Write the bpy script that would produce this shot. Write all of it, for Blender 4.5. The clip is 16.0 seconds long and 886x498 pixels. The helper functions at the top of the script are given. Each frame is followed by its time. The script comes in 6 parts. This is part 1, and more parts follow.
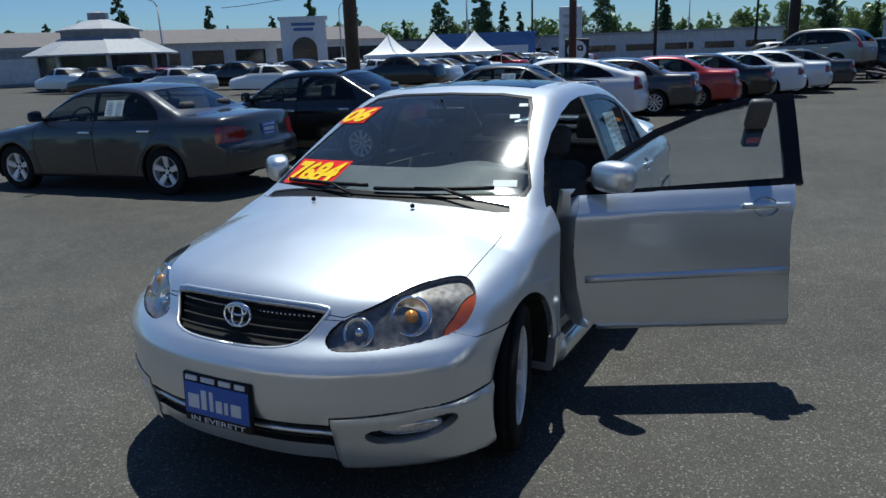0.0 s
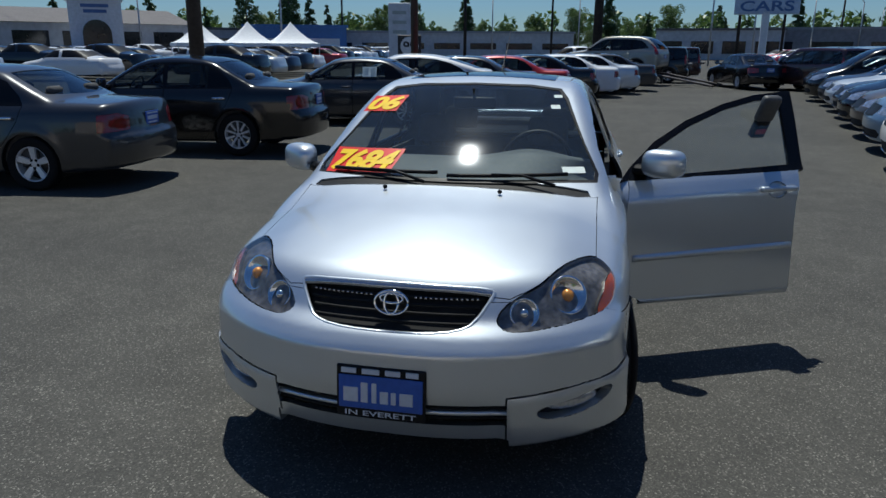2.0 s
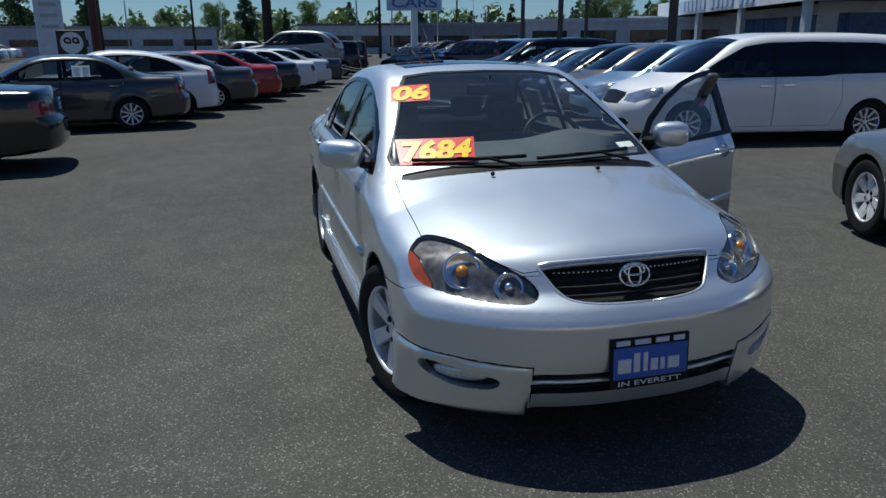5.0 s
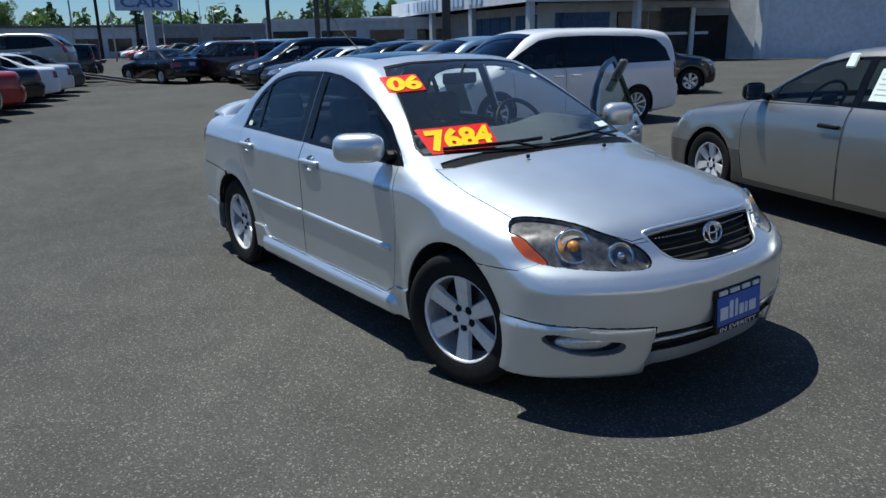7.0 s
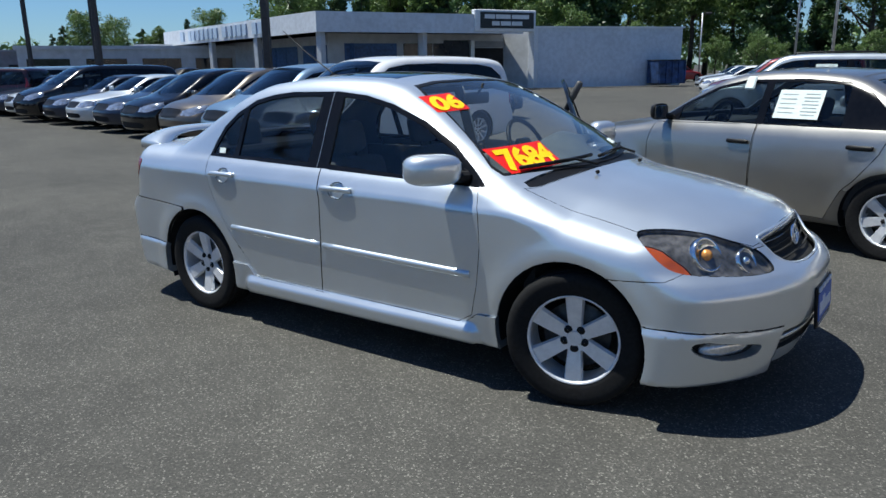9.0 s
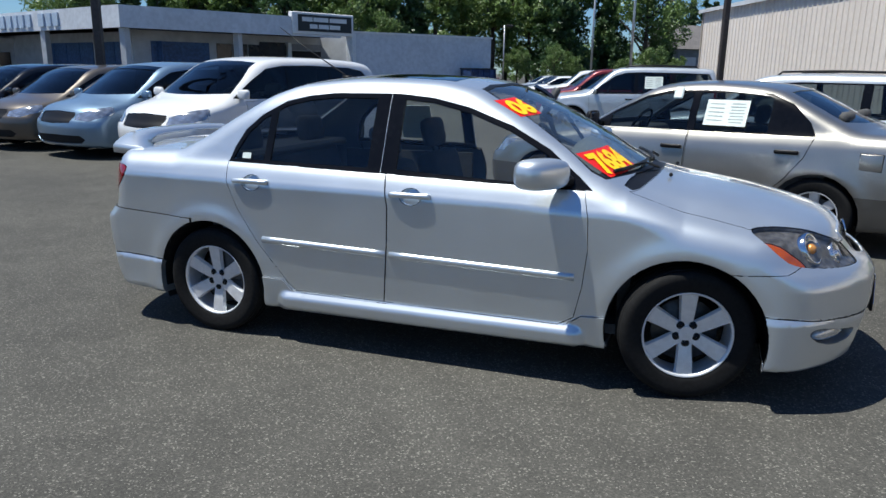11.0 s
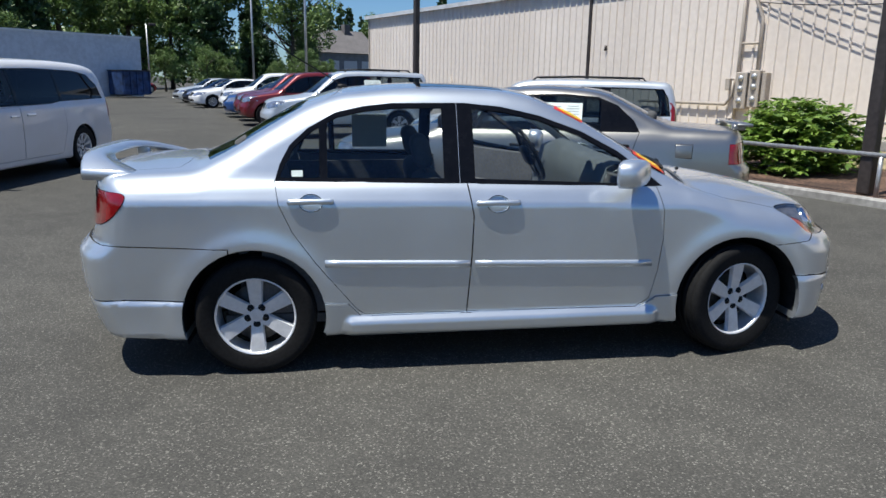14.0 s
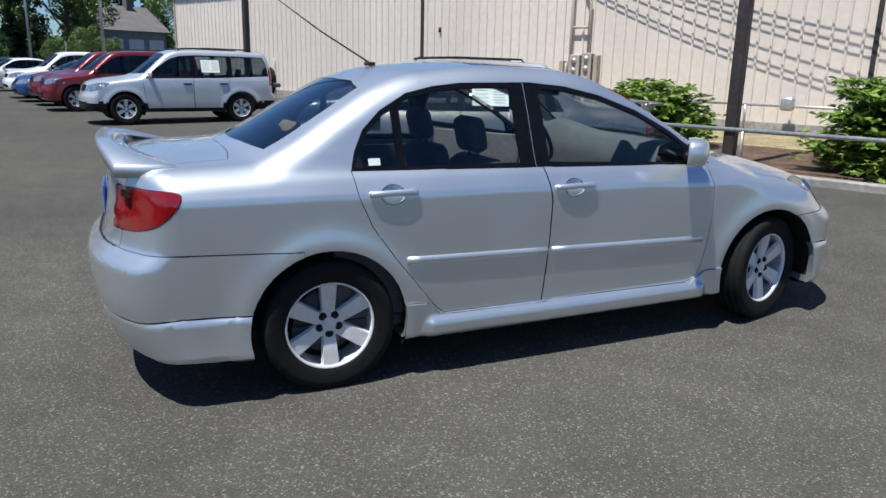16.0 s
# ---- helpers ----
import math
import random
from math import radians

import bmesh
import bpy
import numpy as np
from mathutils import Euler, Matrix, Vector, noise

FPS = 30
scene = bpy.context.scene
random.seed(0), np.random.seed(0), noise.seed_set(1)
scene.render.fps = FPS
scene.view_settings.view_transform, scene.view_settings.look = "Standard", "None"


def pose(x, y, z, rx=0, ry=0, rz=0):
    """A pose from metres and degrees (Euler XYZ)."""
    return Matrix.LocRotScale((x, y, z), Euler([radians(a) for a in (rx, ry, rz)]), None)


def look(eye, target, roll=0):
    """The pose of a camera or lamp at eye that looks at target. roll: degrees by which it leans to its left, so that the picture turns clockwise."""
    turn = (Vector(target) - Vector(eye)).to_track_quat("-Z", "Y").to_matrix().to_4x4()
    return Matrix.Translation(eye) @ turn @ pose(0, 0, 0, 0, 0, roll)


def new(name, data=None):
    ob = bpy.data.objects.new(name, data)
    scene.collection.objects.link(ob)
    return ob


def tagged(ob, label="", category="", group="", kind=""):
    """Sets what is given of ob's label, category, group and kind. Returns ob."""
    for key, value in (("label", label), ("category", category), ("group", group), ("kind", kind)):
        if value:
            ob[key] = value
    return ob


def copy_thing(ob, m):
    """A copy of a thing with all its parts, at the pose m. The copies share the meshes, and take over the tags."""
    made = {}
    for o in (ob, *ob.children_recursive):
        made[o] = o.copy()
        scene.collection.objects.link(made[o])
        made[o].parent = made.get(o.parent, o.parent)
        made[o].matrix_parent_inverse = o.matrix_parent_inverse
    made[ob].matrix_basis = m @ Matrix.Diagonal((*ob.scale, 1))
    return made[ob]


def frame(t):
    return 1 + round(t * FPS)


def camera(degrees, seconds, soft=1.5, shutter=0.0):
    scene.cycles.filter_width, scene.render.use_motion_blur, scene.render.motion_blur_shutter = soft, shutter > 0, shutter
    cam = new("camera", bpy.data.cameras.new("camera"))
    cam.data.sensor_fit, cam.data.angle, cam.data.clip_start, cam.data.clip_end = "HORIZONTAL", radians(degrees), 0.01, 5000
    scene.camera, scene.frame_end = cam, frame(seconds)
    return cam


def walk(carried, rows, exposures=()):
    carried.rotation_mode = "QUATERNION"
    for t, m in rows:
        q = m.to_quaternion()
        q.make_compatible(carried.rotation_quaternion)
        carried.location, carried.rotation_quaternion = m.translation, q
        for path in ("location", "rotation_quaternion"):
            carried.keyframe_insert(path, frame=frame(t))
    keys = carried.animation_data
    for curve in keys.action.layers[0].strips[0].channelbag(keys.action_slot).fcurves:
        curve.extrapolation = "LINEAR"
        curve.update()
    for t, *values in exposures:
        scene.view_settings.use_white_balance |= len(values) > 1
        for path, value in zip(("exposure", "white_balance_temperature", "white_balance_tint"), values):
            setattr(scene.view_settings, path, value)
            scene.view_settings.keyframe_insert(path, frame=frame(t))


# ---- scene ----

| DIRECTIONS FOR THIS TASK |
From the material above, copy everything exactly but the pictures.

| RESPONSE |
Write the bpy script that would produce this shot. Write all of it, for Blender 4.5. The clip is 16.0 seconds long and 886x498 pixels. The helper functions at the top of the script are given. Each frame is followed by its time. The script comes in 6 parts. This is part 1, and more parts follow.
0.0 s
2.0 s
5.0 s
7.0 s
9.0 s
11.0 s
14.0 s
16.0 s
# ---- helpers ----
import math
import random
from math import radians

import bmesh
import bpy
import numpy as np
from mathutils import Euler, Matrix, Vector, noise

FPS = 30
scene = bpy.context.scene
random.seed(0), np.random.seed(0), noise.seed_set(1)
scene.render.fps = FPS
scene.view_settings.view_transform, scene.view_settings.look = "Standard", "None"


def pose(x, y, z, rx=0, ry=0, rz=0):
    """A pose from metres and degrees (Euler XYZ)."""
    return Matrix.LocRotScale((x, y, z), Euler([radians(a) for a in (rx, ry, rz)]), None)


def look(eye, target, roll=0):
    """The pose of a camera or lamp at eye that looks at target. roll: degrees by which it leans to its left, so that the picture turns clockwise."""
    turn = (Vector(target) - Vector(eye)).to_track_quat("-Z", "Y").to_matrix().to_4x4()
    return Matrix.Translation(eye) @ turn @ pose(0, 0, 0, 0, 0, roll)


def new(name, data=None):
    ob = bpy.data.objects.new(name, data)
    scene.collection.objects.link(ob)
    return ob


def tagged(ob, label="", category="", group="", kind=""):
    """Sets what is given of ob's label, category, group and kind. Returns ob."""
    for key, value in (("label", label), ("category", category), ("group", group), ("kind", kind)):
        if value:
            ob[key] = value
    return ob


def copy_thing(ob, m):
    """A copy of a thing with all its parts, at the pose m. The copies share the meshes, and take over the tags."""
    made = {}
    for o in (ob, *ob.children_recursive):
        made[o] = o.copy()
        scene.collection.objects.link(made[o])
        made[o].parent = made.get(o.parent, o.parent)
        made[o].matrix_parent_inverse = o.matrix_parent_inverse
    made[ob].matrix_basis = m @ Matrix.Diagonal((*ob.scale, 1))
    return made[ob]


def frame(t):
    return 1 + round(t * FPS)


def camera(degrees, seconds, soft=1.5, shutter=0.0):
    scene.cycles.filter_width, scene.render.use_motion_blur, scene.render.motion_blur_shutter = soft, shutter > 0, shutter
    cam = new("camera", bpy.data.cameras.new("camera"))
    cam.data.sensor_fit, cam.data.angle, cam.data.clip_start, cam.data.clip_end = "HORIZONTAL", radians(degrees), 0.01, 5000
    scene.camera, scene.frame_end = cam, frame(seconds)
    return cam


def walk(carried, rows, exposures=()):
    carried.rotation_mode = "QUATERNION"
    for t, m in rows:
        q = m.to_quaternion()
        q.make_compatible(carried.rotation_quaternion)
        carried.location, carried.rotation_quaternion = m.translation, q
        for path in ("location", "rotation_quaternion"):
            carried.keyframe_insert(path, frame=frame(t))
    keys = carried.animation_data
    for curve in keys.action.layers[0].strips[0].channelbag(keys.action_slot).fcurves:
        curve.extrapolation = "LINEAR"
        curve.update()
    for t, *values in exposures:
        scene.view_settings.use_white_balance |= len(values) > 1
        for path, value in zip(("exposure", "white_balance_temperature", "white_balance_tint"), values):
            setattr(scene.view_settings, path, value)
            scene.view_settings.keyframe_insert(path, frame=frame(t))


# ---- scene ----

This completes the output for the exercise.